UN reports 'bleak' findings on global greenhouse gas emissions

Courtesy/Hsiang, Kopp, et. al/Science Worcester County is among many across the northern part of the country that would benefit from climate change, researchers say.

Massachusetts is trending toward its long-term greenhouse gas emission reduction targets, but the effort to reduce global emissions is failing, according to a new United Nations report.

"The summary findings are bleak," the UN reported in the tenth edition of its emissions gap report. "Countries collectively failed to stop the growth in global GHG emissions, meaning that deeper and faster cuts are now required."

The report, prepared by scientists who assessed "all available information," concluded that greenhouse gas emissions have risen at a rate of 1.5 percent per year in the last decade, and total greenhouse gas emissions reached a record high in 2018. Emissions from energy use and industry grew 2 percent in 2018.

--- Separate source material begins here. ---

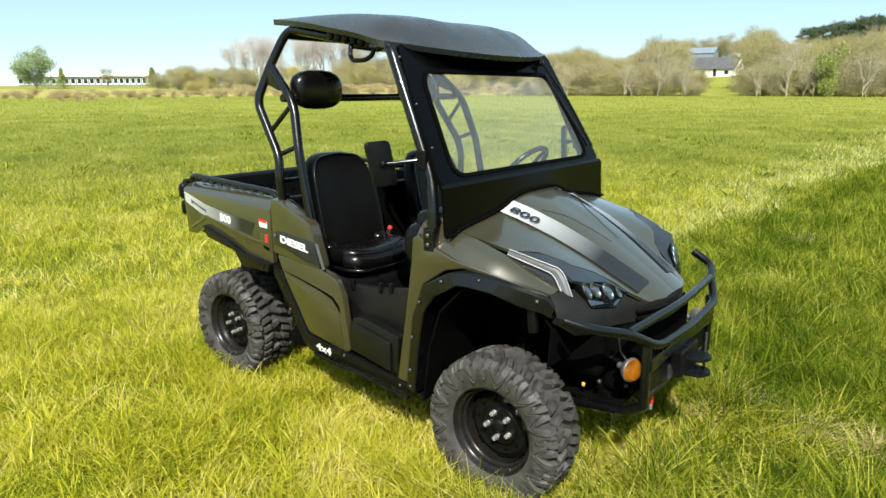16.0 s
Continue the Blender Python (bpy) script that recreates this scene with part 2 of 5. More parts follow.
def blob(c, s, bm=None, power=2.6, nu=20, nv=12, bend=None):
    """A pillow: a superellipsoid of half sizes s."""
    own = bmesh.new()
    f = lambda v: math.copysign(abs(v) ** (2 / power), v)  # noqa: E731
    rows = []
    for i in range(nv + 1):
        th = -math.pi / 2 + math.pi * i / nv
        rows.append([Vector((s[0] * f(math.cos(th)) * f(math.cos(2 * math.pi * k / nu)), s[1] * f(math.cos(th)) * f(math.sin(2 * math.pi * k / nu)), s[2] * f(math.sin(th)))) for k in range(nu)])
    if bend:
        rows = [[bend(p) for p in r] for r in rows]
    g = [[own.verts.new(p + Vector(c)) for p in r] for r in rows]
    for a, b in zip(g, g[1:]):
        for k in range(nu):
            own.faces.new((a[k], a[(k + 1) % nu], b[(k + 1) % nu], b[k]))
    bmesh.ops.remove_doubles(own, verts=own.verts[:], dist=1e-4)
    return merge(bm, own)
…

The UN said there's a growing political focus on "the climate crisis" in several countries, driven in part by protests, and that "technologies for rapid and cost-effective emission reductions have improved significantly."

The report lends perspective to ongoing efforts in Massachusetts to increase power production from renewable energy sources, bend the emissions curve from the energy, buildings and transportation sectors, and meet the emissions reduction requirements of the 2008 Global Warming Solutions Act. Gov. Charlie Baker is among a group of governors pursuing a market-based program to cap transportation sector emissions, an effort that will likely lead to higher gas prices.

Knocking President Trump for pulling the U.S. out of an emissions reductions pact reached in Paris, Sen. Edward Markey said the report means "we have to cut emissions now — five times faster than we promised in Paris — in order to protect the promise of a livable future."